Chérif Diop, journaliste : La voie à suivre n’est pas celle des catacombes, mais celle d’un dialogue rénové ouvert et d’une réforme équilibrée Par Dénango Sarré

Cher Chérif Diop, J’ai lu avec grand intérêt votre article « Le Temps des Catacombes ». Votre réflexion sur l’état actuel de la presse sénégalaise soulève des questions importantes sur le rôle des médias dans notre démocratie. Cependant, il est crucial d’examiner la situation sous tous ses angles, y compris les défis fiscaux et sociaux auxquels le secteur est confronté.

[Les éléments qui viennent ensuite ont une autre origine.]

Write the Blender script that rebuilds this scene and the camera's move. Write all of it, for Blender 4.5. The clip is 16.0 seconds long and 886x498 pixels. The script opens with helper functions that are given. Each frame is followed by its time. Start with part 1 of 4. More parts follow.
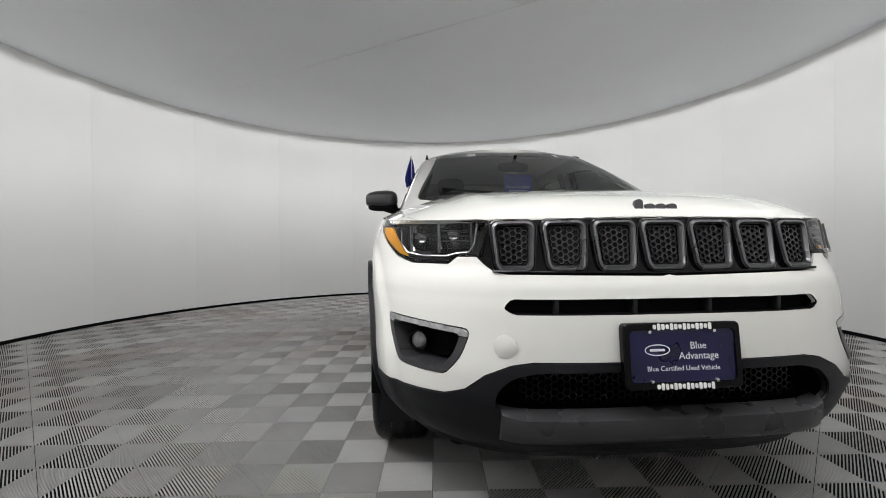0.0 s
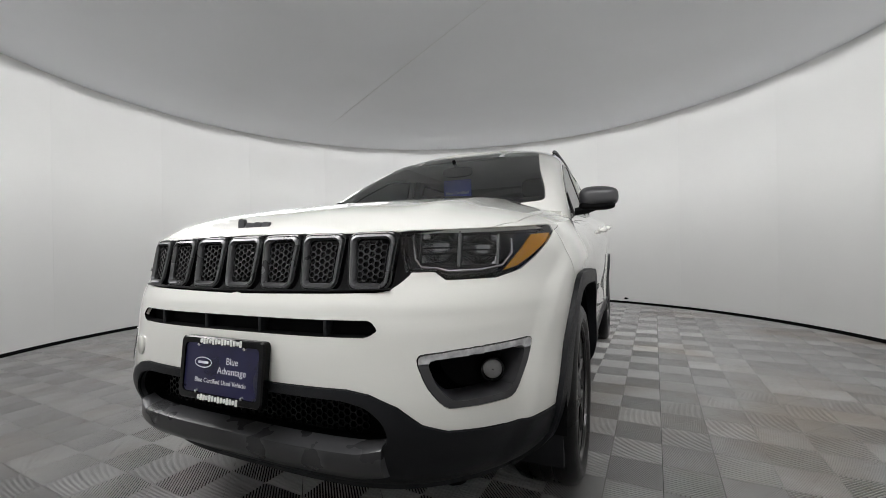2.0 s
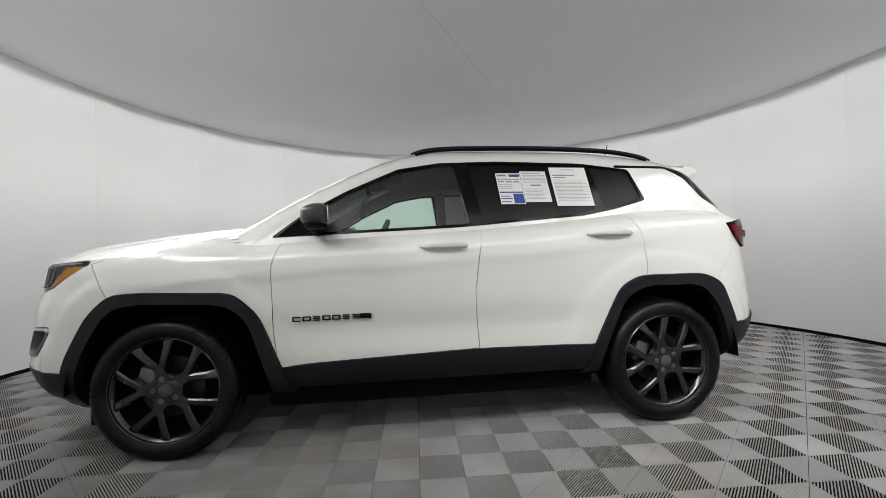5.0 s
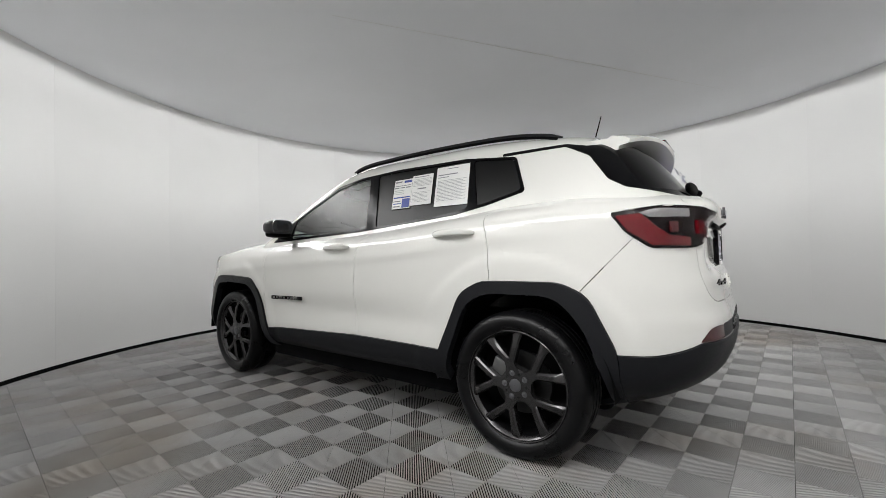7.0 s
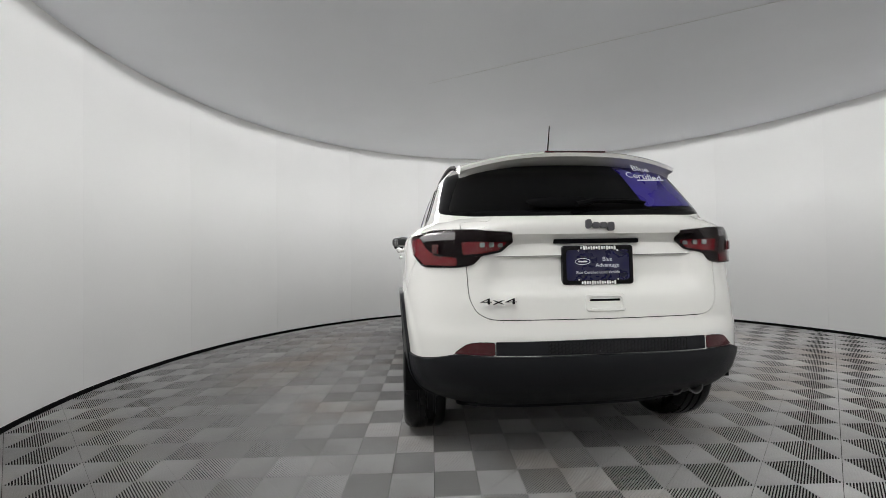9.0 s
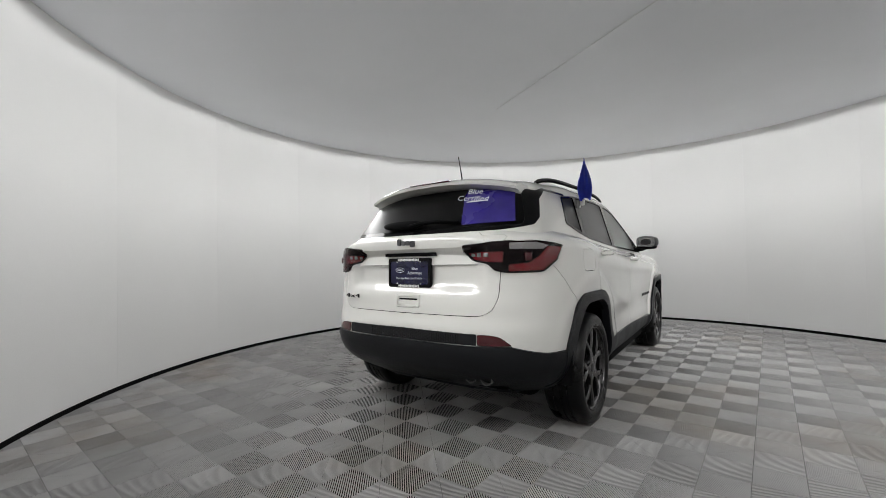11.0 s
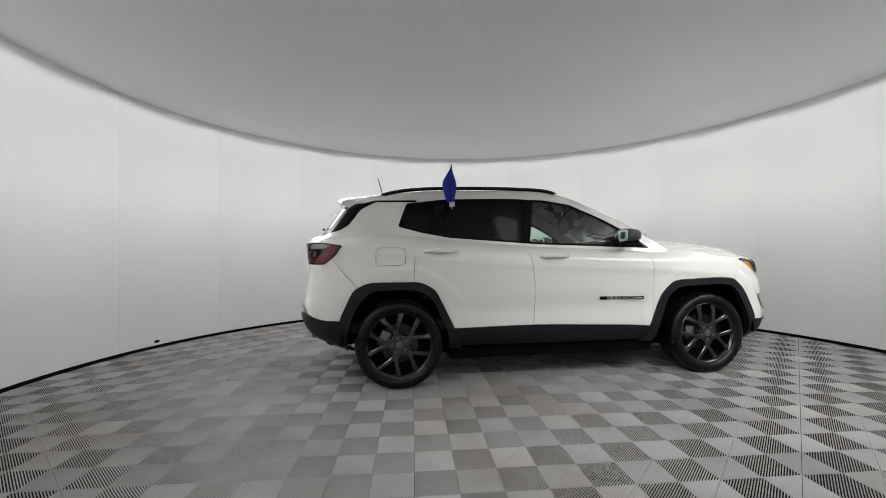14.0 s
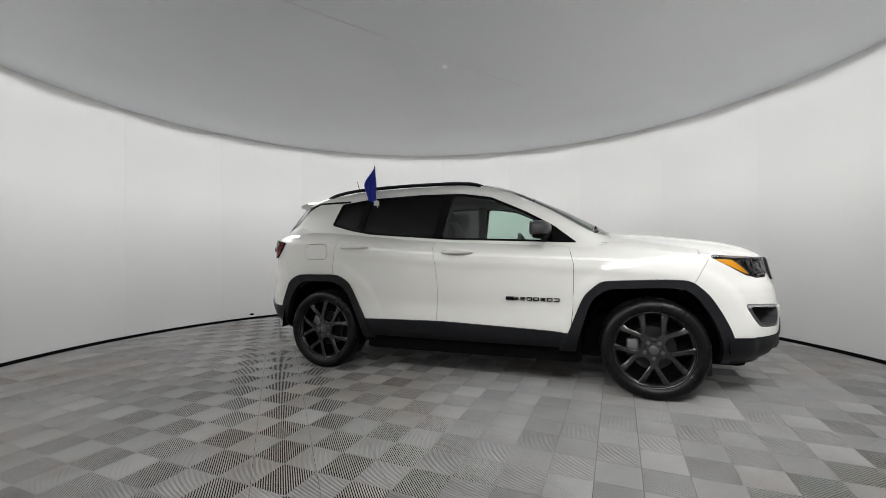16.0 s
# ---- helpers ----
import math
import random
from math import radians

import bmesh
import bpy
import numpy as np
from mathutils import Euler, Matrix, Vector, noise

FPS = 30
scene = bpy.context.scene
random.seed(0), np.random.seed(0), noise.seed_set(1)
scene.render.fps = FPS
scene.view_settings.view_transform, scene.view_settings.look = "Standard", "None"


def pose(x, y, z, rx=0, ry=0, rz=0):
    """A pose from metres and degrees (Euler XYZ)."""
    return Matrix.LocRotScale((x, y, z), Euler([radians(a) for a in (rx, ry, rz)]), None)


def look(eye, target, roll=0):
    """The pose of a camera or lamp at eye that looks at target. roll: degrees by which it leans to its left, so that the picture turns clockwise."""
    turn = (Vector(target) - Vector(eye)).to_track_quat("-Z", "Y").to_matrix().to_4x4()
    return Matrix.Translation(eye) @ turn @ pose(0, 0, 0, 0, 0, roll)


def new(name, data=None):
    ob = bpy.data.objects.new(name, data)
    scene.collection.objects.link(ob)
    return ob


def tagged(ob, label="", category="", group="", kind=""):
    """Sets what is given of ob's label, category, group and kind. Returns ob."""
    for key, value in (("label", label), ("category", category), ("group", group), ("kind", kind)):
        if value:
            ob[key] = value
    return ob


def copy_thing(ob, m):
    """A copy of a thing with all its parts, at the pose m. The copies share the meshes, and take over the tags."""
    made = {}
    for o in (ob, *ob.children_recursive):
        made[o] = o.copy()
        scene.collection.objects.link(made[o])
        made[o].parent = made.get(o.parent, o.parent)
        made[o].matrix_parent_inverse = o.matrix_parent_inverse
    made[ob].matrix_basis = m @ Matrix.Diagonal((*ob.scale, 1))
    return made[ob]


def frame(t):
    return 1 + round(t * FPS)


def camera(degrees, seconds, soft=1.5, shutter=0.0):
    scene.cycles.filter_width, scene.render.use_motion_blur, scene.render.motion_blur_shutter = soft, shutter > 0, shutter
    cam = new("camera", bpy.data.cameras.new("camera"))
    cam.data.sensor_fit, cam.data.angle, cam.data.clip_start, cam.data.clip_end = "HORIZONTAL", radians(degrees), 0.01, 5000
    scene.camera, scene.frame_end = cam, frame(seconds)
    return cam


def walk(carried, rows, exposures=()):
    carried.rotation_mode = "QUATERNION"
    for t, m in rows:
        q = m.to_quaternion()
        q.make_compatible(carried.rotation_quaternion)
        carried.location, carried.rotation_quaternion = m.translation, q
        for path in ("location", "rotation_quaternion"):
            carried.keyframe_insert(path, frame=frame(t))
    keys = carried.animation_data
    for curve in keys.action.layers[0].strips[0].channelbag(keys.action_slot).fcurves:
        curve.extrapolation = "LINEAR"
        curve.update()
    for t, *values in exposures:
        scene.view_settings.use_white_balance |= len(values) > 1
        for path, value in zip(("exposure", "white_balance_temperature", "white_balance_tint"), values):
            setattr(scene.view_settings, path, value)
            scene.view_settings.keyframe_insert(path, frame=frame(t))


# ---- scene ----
import functools

# ---- camera and its walk: a slow circle round the parked car ----
cam = camera(94.47, 16.0, soft=0.8)
# seconds, eye x y z, yaw, pitch, roll
ROWS = [
    (0.0, -0.731, -3.275, 0.884, -4.34, -0.54, -0.54),
    (0.5, -0.417, -3.304, 0.856, 0.84, -0.52, -0.59),
    (1.0, -0.016, -3.316, 0.883, 6.21, -0.3, -0.71),
    (1.5, 0.528, -3.216, 0.891, 15.27, -0.07, -0.93),
    (2.0, 1.052, -3.019, 0.908, 23.92, 0.04, -1.15),
    (2.5, 1.563, -2.766, 0.962, 32.95, -0.05, -1.19),
    (3.0, 2.04, -2.393, 0.986, 42.72, 0.02, -1.25),
    (3.5, 2.429, -1.92, 1.004, 52.7, 0.22, -1.38),
    (4.0, 2.713, -1.375, 0.998, 62.79, 0.52, -1.51),
    (4.2, 2.807, -1.156, 0.989, 66.89, 0.59, -1.47),
    (4.72, 2.989, -0.539, 0.981, 77.47, 0.67, -1.42),
    (5.25, 3.04, 0.119, 0.963, 88.2, 0.72, -1.26),
    (5.78, 2.983, 0.769, 0.946, 99.34, 0.74, -1.09),
    (6.3, 2.859, 1.39, 0.943, 111.11, 0.75, -1.01),
    (6.5, 2.828, 1.638, 0.962, 115.3, 0.88, -0.98),
    (7.0, 2.615, 2.215, 0.959, 126.89, 0.85, -1.0),
    (7.5, 2.336, 2.739, 0.988, 138.8, 0.85, -1.05),
    (8.0, 1.93, 3.188, 1.013, 151.33, 0.87, -1.08),
    (8.5, 1.446, 3.596, 1.028, 163.64, 0.94, -1.04),
    (9.0, 0.867, 3.888, 1.024, 175.0, 1.05, -0.98),
    (9.2, 0.636, 3.957, 1.032, 179.67, 1.05, -0.96),
    (9.72, -0.01, 4.118, 1.038, 191.3, 1.13, -0.99),
    (10.25, -0.674, 4.164, 1.048, 201.71, 1.25, -1.07),
    (10.78, -1.336, 4.091, 1.055, 211.23, 1.35, -1.14),
    (11.3, -1.973, 3.899, 1.053, 220.22, 1.36, -1.15),
    (11.5, -2.206, 3.805, 1.043, 223.86, 1.3, -1.04),
    (12.0, -2.755, 3.496, 1.011, 232.22, 1.14, -0.95),
    (12.5, -3.228, 3.053, 1.006, 240.47, 1.06, -0.9),
    (13.0, -3.611, 2.545, 1.016, 248.04, 0.99, -0.79),
    (13.5, -3.864, 1.986, 1.031, 255.13, 0.85, -0.7),
    (14.0, -4.076, 1.398, 1.046, 262.39, 0.7, -0.65),
    (14.5, -4.165, 0.775, 1.042, 269.14, 0.55, -0.65),
    (15.0, -4.188, 0.18, 1.031, 275.73, 0.57, -0.65),
    (15.5, -4.097, -0.385, 1.02, 282.65, 0.48, -0.66),
    (16.0, -3.954, -0.919, 1.025, 289.69, 0.31, -0.64),
]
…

Permettez-moi de partager quelques réflexions en réponse à vos propos, dans un esprit d’analyse objective et constructive.

La réalité fiscale du secteur médiatique

Il est vrai que de nombreux patrons de presse ne s’acquittent pas de leurs obligations fiscales, privant l’État de ressources essentielles. Les charges sociales retenues sur les salaires des journalistes ne sont souvent pas reversées aux organismes concernés, fragilisant la protection sociale des employés. Cette situation crée une distorsion économique et une concurrence déloyale vis-à-vis des entreprises qui respectent leurs obligations. Ces pratiques, bien qu’ancrées dans le secteur, ne peuvent être ignorées dans un débat sur l’avenir de la presse sénégalaise. Elles soulèvent des questions éthiques et légales qui méritent une attention particulière.

Le mandat du nouveau gouvernement

Le nouveau gouvernement a reçu un mandat clair – 54,28% des voix – pour mettre en œuvre des réformes, y compris dans le secteur médiatique. Cette vision inclut nécessairement une refonte des secteurs clés de l’économie, dont les médias font partie. L’assainissement des finances publiques, y compris la collecte des impôts dus, est un pilier de ce redressement. Il est important de reconnaître que les actions du gouvernement s’inscrivent dans un mandat démocratique et une vision plus large pour le pays.

L’importance d’une presse libre et responsable

Une presse libre est essentielle pour maintenir la transparence et la responsabilité dans une société démocratique. Cependant, la liberté de la presse ne devrait pas être utilisée comme bouclier contre les obligations fiscales et sociales. Un équilibre doit être trouvé entre la protection de la liberté d’expression et le respect des lois fiscales et sociales. Votre plaidoyer pour la presse est louable, mais il est important de reconnaître que la liberté s’accompagne de responsabilités, y compris financières.

Les défis du secteur médiatique

De nombreux médias luttent pour trouver un modèle économique viable face à la digitalisation et à la concurrence accrue. La dépendance aux revenus publicitaires peut compromettre l’indépendance éditoriale. Le besoin de formation continue et de professionnalisation du secteur reste un défi majeur. L’évolution rapide des technologies de l’information nécessite des investissements constants. Ces défis structurels doivent être abordés dans toute discussion sur l’avenir du secteur médiatique sénégalais.

Vers une réforme équilibrée du secteur

Établir un système fiscal équitable qui tient compte des spécificités du secteur médiatique tout en assurant sa contribution aux finances publiques. Renforcer les mécanismes de protection sociale pour les journalistes, en s’assurant que les charges sociales sont effectivement versées. Encourager un dialogue ouvert entre le gouvernement, les patrons de presse et les journalistes pour trouver des solutions durables. Une approche collaborative et équilibrée est nécessaire pour réformer le secteur tout en préservant son indépendance et sa vitalité.

Le rôle des journalistes dans la transition

Les journalistes ont un rôle crucial à jouer en maintenant les plus hauts standards éthiques dans leur travail, indépendamment des défis financiers du secteur. Ils peuvent contribuer à sensibiliser le public et leurs employeurs sur l’importance de la conformité fiscale et sociale pour la durabilité du secteur. Les journalistes peuvent être à l’avant-garde de l’innovation dans le secteur, en explorant de nouveaux modèles de financement et de diffusion de l’information. Votre voix, en tant que journaliste respecté, peut être un catalyseur pour un changement positif dans le secteur.

Un avenir pour la presse sénégalaise

Cher Chérif, votre passion pour le journalisme et votre engagement pour une presse libre sont évidents. Cependant, il est crucial de reconnaître que la pérennité du secteur dépend aussi de sa capacité à s’adapter aux réalités économiques et légales. La voie à suivre n’est pas celle des catacombes, mais celle d’un dialogue rénové ouvert et d’une réforme équilibrée. Ensemble, nous pouvons construire un avenir où la presse sénégalaise est à la fois libre, responsable et économiquement viable.